Hello world!

#blogging

Hello world!

Hello world! I believe this is what a normal beginner for programming would see as they first try to code in certain programming language.

As this is also my very first post in Dev, I would like to say Hello world! too!

As a C/C++ programmer, a simple program as below:

#include <iostream>

int main(int argc, char **argv) { 
  std::cout << "Hello world!" << std::endl; 
  return 0;
}

would provide the output of

Hello world!

Nevertheless, it would be boring if we only able to produce the output by using the sample above especially in the world of C/C++ where we should know everything in detail underlying the code.

To do that, we will compile the code in a bare metal version using inline assembly language.

Inline assembly language

One of the way is to have helloworld.c as below

int main(void) {
  register int    syscall_no  asm("rax") = 1;
  register int    arg1        asm("rdi") = 1;
  register char*  arg2        asm("rsi") = "Hello world!\n";
  register int    arg3        asm("rdx") = 13;
  asm("syscall");
  return 0;
}

The system call number is put in register rax
The rest of the arguments are put in registers rdi, rsi and rdx
%rdi, %rsi, %rdx, %rcx, %r8, and %r9 are used to pass the first six integer or pointer parameters to called functions

In other words, the code above is executing the system call of

write(STDOUT_FILENO,
   "Hello world!\n",
   sizeof("Hello world!\n")
);

Running of code under Linux x86-x64

$ gcc -o helloworld helloworld.c
$ ./helloworld

Program without main

To make more fun, we are going to write code that does not have main, let's call it nomain program

The entry point for the program would be

void nomain() {
  print();
  exit();
}

where the print and exit functions would be

void print() {
  register char* arg2 asm("rsi") = "Hello world!\n";
  asm("mov $1,%%rax \n\t"
      "mov $1,%%rdi \n\t"
      "mov $13,%%rdx \n\t"
      "syscall \n\t" ::
          : "rdi", "rdx");
}

void exit() {
  asm("mov $0,%rdi \n\t"
      "mov $60,%rax \n\t"
      "syscall \n\t");
}

The print function is similar as the example described just now.
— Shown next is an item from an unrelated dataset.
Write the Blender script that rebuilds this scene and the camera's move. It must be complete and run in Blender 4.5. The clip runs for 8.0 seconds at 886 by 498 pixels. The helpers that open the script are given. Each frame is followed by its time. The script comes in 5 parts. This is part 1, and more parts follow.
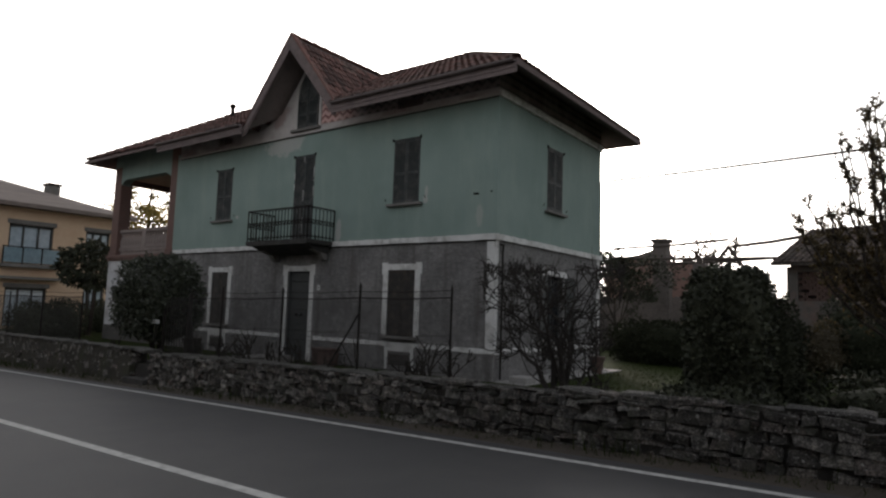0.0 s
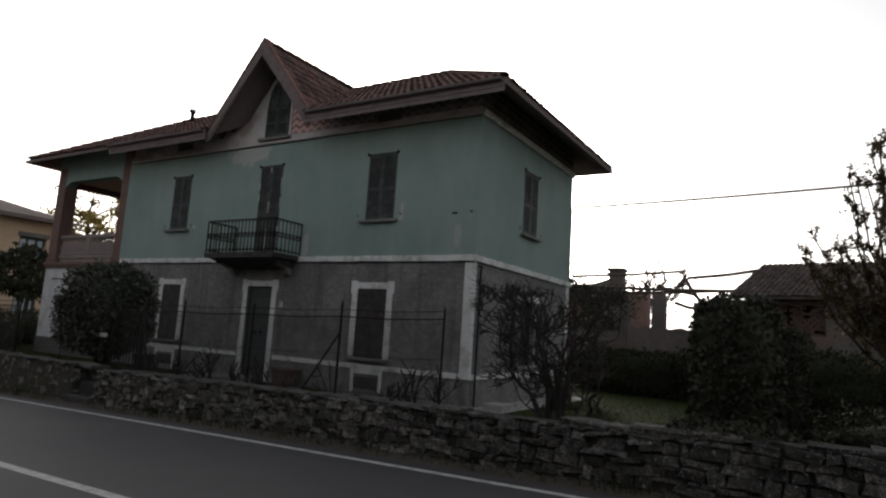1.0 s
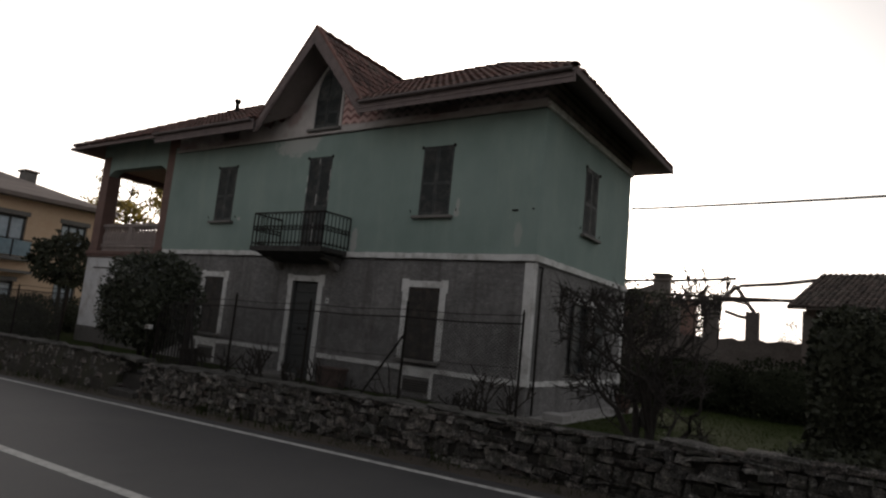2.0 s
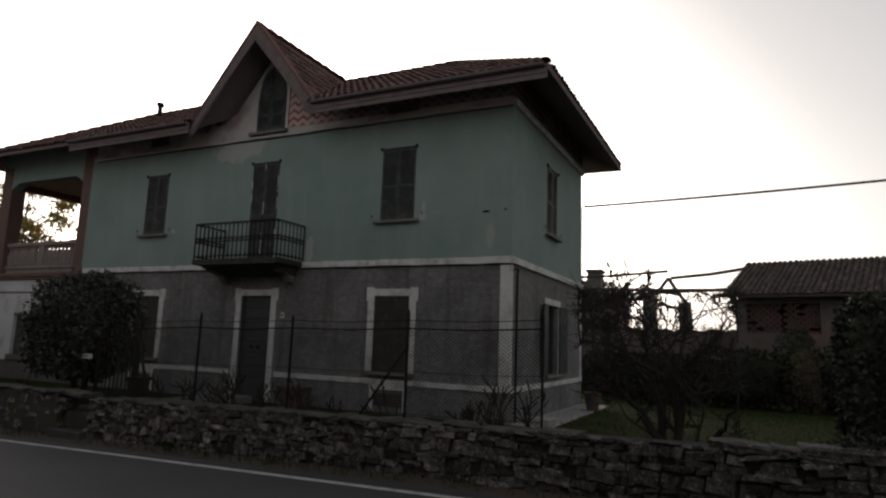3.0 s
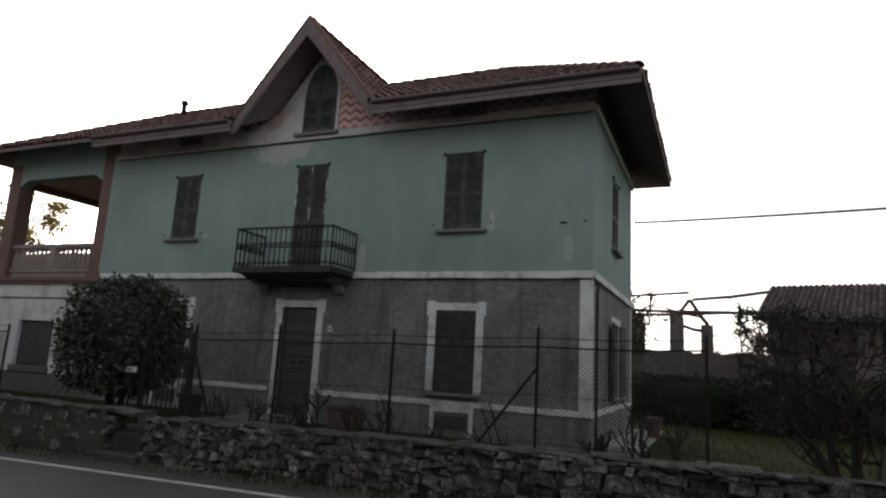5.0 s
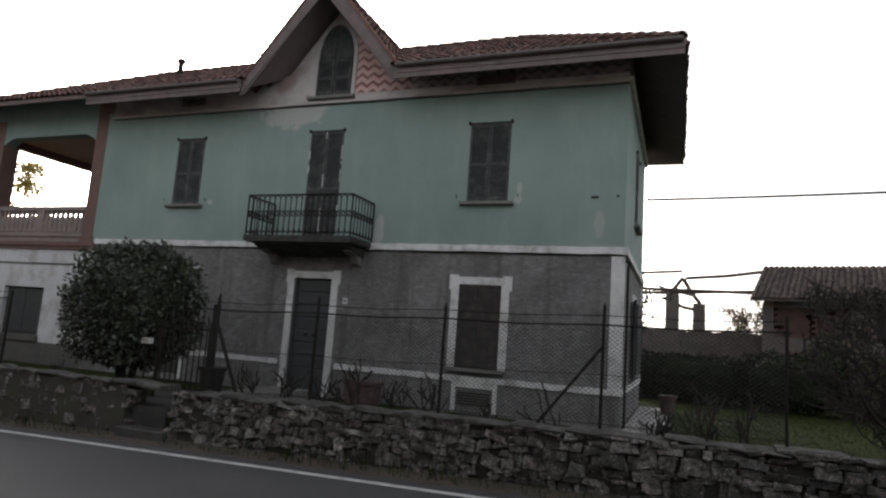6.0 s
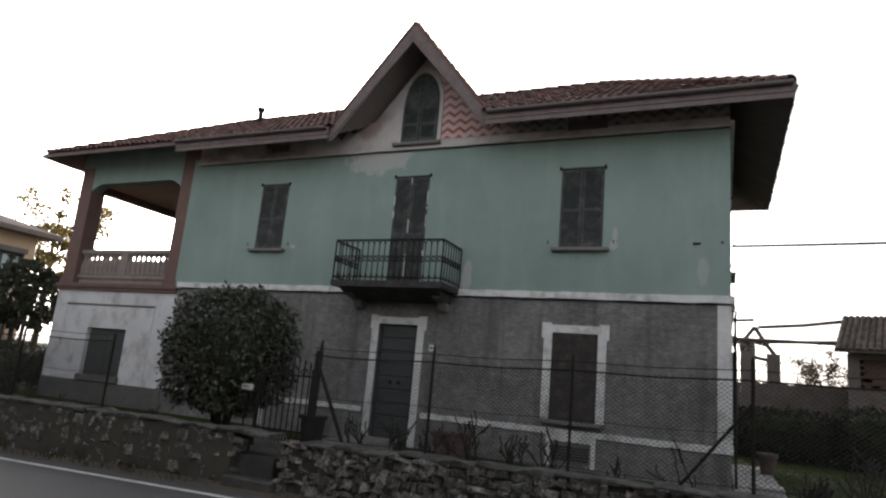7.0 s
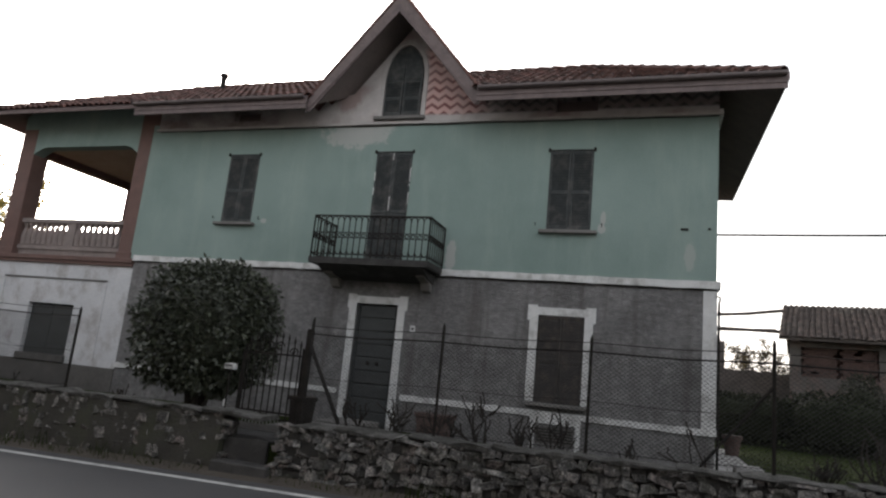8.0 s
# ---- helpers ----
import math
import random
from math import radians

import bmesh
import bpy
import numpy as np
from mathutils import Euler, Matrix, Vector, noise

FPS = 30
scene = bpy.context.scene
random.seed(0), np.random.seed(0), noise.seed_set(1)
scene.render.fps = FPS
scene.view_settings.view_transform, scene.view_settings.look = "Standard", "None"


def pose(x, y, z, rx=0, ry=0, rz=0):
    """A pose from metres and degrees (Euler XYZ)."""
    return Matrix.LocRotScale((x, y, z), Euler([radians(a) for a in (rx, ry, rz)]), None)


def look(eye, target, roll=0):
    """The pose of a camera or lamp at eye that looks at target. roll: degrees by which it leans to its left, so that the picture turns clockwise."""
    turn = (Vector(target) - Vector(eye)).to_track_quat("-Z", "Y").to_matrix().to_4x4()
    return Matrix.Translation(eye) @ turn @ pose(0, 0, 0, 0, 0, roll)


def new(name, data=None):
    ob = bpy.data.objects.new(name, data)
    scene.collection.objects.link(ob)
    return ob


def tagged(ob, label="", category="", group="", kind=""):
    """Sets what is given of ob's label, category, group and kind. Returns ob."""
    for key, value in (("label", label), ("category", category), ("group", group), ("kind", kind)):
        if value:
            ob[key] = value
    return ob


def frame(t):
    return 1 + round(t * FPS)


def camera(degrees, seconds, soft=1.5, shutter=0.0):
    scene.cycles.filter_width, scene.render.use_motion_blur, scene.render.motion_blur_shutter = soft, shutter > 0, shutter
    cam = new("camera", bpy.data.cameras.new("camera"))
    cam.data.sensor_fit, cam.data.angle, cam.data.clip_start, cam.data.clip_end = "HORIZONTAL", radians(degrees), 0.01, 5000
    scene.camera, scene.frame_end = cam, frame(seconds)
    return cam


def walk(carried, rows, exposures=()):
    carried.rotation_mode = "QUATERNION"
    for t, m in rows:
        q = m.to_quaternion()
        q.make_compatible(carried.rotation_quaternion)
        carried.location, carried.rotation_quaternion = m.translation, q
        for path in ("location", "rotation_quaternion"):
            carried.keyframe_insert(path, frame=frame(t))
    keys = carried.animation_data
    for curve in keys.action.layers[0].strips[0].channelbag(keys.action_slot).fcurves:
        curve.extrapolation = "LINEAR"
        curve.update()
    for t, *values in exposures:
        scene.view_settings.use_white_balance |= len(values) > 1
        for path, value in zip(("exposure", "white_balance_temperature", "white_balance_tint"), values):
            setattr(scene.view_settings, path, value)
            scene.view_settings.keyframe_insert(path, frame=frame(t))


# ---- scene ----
cam = camera(70.3, 8.0, soft=2.3)
PATH = [
    (0, (0.0, 0.071, 1.855), (-1.186, 1.67, 2.043), 1.9),
    (0.5, (-0.434, 0.225, 1.763), (-1.632, 1.811, 1.987), 3.4),
    (1, (-0.919, 0.083, 1.812), (-1.96, 1.77, 2.079), 3.7),
    (1.5, (-1.478, 0.106, 1.821), (-2.536, 1.78, 2.098), 3.8),
    (2, (-1.948, 0.327, 1.82), (-3.058, 1.97, 2.079), 5.6),
    (2.2, (-2.23, 0.259, 1.793), (-3.262, 1.948, 2.079), 5.5),
    (3.3, (-3.763, 0.175, 1.826), (-4.62, 1.958, 2.117), 1.8),
    (3.5, (-3.954, 0.135, 1.798), (-4.842, 1.866, 2.263), 2.9),
    (4, (-4.52, 0.044, 1.722), (-5.352, 1.826, 2.085), 3.0),
    (4.5, (-5.137, 0.12, 1.756), (-5.914, 1.926, 2.121), 2.3),
    (5, (-5.716, 0.201, 1.75), (-6.508, 2.004, 2.099), 3.2),
    (5.2, (-5.969, 0.166, 1.736), (-6.715, 1.997, 2.037), 3.1),
    (6.3, (-7.269, 0.189, 1.71), (-7.975, 2.04, 1.982), 4.1),
    (6.5, (-7.47, 0.134, 1.701), (-8.183, 1.959, 2.103), 4.7),
    (7, (-8.127, -0.055, 1.708), (-8.942, 1.727, 2.109), 5.1),
    (7.5, (-8.682, 0.075, 1.612), (-9.27, 1.937, 2.042), 3.1),
    (8, (-9.236, -0.078, 1.572), (-9.863, 1.785, 1.942), 5.6),
]
EXPOSURES = [(0, 1.26, 6550, 12), (0.5, 1.16, 6550, 12), (1, 1.06, 6550, 12), (1.5, 0.67, 6900, 14), (2, 0.89, 6900, 14), (3.5, 0.67, 6900, 14), (4, 0.95, 6850, 14), (4.5, 0.97, 6600, 12), (5, 1.49, 6550, 12), (6.5, 1.93, 6550, 12), (7, 2.03, 6550, 12), (7.5, 1.91, 6550, 12), (8, 2.15, 6550, 12)]
walk(cam, [(t, look(eye, target, roll)) for t, eye, target, roll in PATH], EXPOSURES)

# ---- world, sun, exposure ----
SUN_AZ, SUN_EL = 125.0, 9.0      # degrees from +x, anticlockwise; the sun stands low behind the house
world = bpy.data.worlds.new("world")
scene.world = world
world.use_nodes = True
wn = world.node_tree
sky = wn.nodes.new("ShaderNodeTexSky")
sky.sky_type = "NISHITA"
sky.sun_disc = False
sky.sun_elevation = radians(SUN_EL)
sky.sun_rotation = radians(90 - SUN_AZ)
sky.air_density, sky.dust_density, sky.ozone_density = 1.0, 4.5, 1.0
hazy = wn.nodes.new("ShaderNodeHueSaturation")
hazy.inputs["Saturation"].default_value = 0.22
wn.links.new(sky.outputs[0], hazy.inputs["Color"])
wn.links.new(hazy.outputs[0], wn.nodes["Background"].inputs[0])
wn.nodes["Background"].inputs[1].default_value = 0.15
sun = new("sun", bpy.data.lights.new("sun", "SUN"))
sun.data.energy, sun.data.angle, sun.data.color = 0.8, radians(10), (1.0, 0.86, 0.7)
sa, se = radians(SUN_AZ), radians(SUN_EL)
sun.matrix_world = look((0, 0, 60), (-math.cos(sa) * math.cos(se), -math.sin(sa) * math.cos(se), 60 - math.sin(se)))


# ---- materials ----
def mat(name, rough=0.85, metal=0.0, spec=0.4):
    m = bpy.data.materials.new(name)
    m.use_nodes = True
    nt = m.node_tree
    b = nt.nodes["Principled BSDF"]
    b.inputs["Roughness"].default_value = rough
    b.inputs["Metallic"].default_value = metal
    b.inputs["Specular IOR Level"].default_value = spec
    return m, nt, b


def node(nt, kind, **inputs):
    n = nt.nodes.new(kind)
    for k, v in inputs.items():
        n.inputs[k.replace("_", " ")].default_value = v
    return n


def ramp(nt, fac, stops):
    r = nt.nodes.new("ShaderNodeValToRGB")
    els = r.color_ramp.elements
    while len(els) < len(stops):
        els.new(0.5)
    for e, (p, c) in zip(els, stops):
        e.position, e.color = p, (*c, 1) if len(c) == 3 else c
    nt.links.new(fac, r.inputs[0])
    return r.outputs[0]


def noise_of(nt, scale, detail=5.0, rough=0.6, stretch=(1, 1, 1), where="Object"):
    tc = nt.nodes.new("ShaderNodeTexCoord")
    mp = nt.nodes.new("ShaderNodeMapping")
    mp.inputs["Scale"].default_value = stretch
    nt.links.new(tc.outputs[where], mp.inputs[0])
    n = node(nt, "ShaderNodeTexNoise", Scale=scale, Detail=detail, Roughness=rough)
    nt.links.new(mp.outputs[0], n.inputs["Vector"])
    return n.outputs["Fac"]


def mixed(nt, fac, a, b, mode="MIX"):
    m = nt.nodes.new("ShaderNodeMix")
    m.data_type, m.blend_type = "RGBA", mode
    for sock, v in ((m.inputs[0], fac), (m.inputs[6], a), (m.inputs[7], b)):
        if isinstance(v, (int, float)):
            sock.default_value = v
        elif isinstance(v, tuple):
            sock.default_value = (*v, 1)
        else:
            nt.links.new(v, sock)
    return m.outputs[2]


def calc(nt, op, a, b=None, clamp=False):
    m = nt.nodes.new("ShaderNodeMath")
    m.operation, m.use_clamp = op, clamp
    for i, v in enumerate((a, b)):
        if v is None:
            continue
        if isinstance(v, (int, float)):
            m.inputs[i].default_value = v
        else:
            nt.links.new(v, m.inputs[i])
    return m.outputs[0]


def bump(nt, b, height, strength=0.3, distance=0.02):
    n = node(nt, "ShaderNodeBump", Strength=strength, Distance=distance)
    nt.links.new(height, n.inputs["Height"])
    nt.links.new(n.outputs[0], b.inputs["Normal"])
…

For the exit() function, it is executing system call of

exit(EXIT_SUCCESS);

with return code 0, while 60 is system call number for exit

To check the return code, we can type

$ echo $?

after executing the executable.

Running of nomain code under Linux x86-x64

$ gcc -c -fno-builtin helloworld.c
$ ld -static -e nomain -o helloworld helloworld.o
$ ./helloworld

GCC has provided a lot of built-in functions, normally it would replace C function with internal function of compiler for optimization purposes. For example, if only strings are involved in the printf function, it would be replaced with puts function to save time for formatting interpretation. exit() function is one of the internal function for GCC, hence we have to put no-builtin flag to disable the built-in functions
The entry point is then configured through -e nomain

Thanks for reading my very first post, hope you enjoy the reading!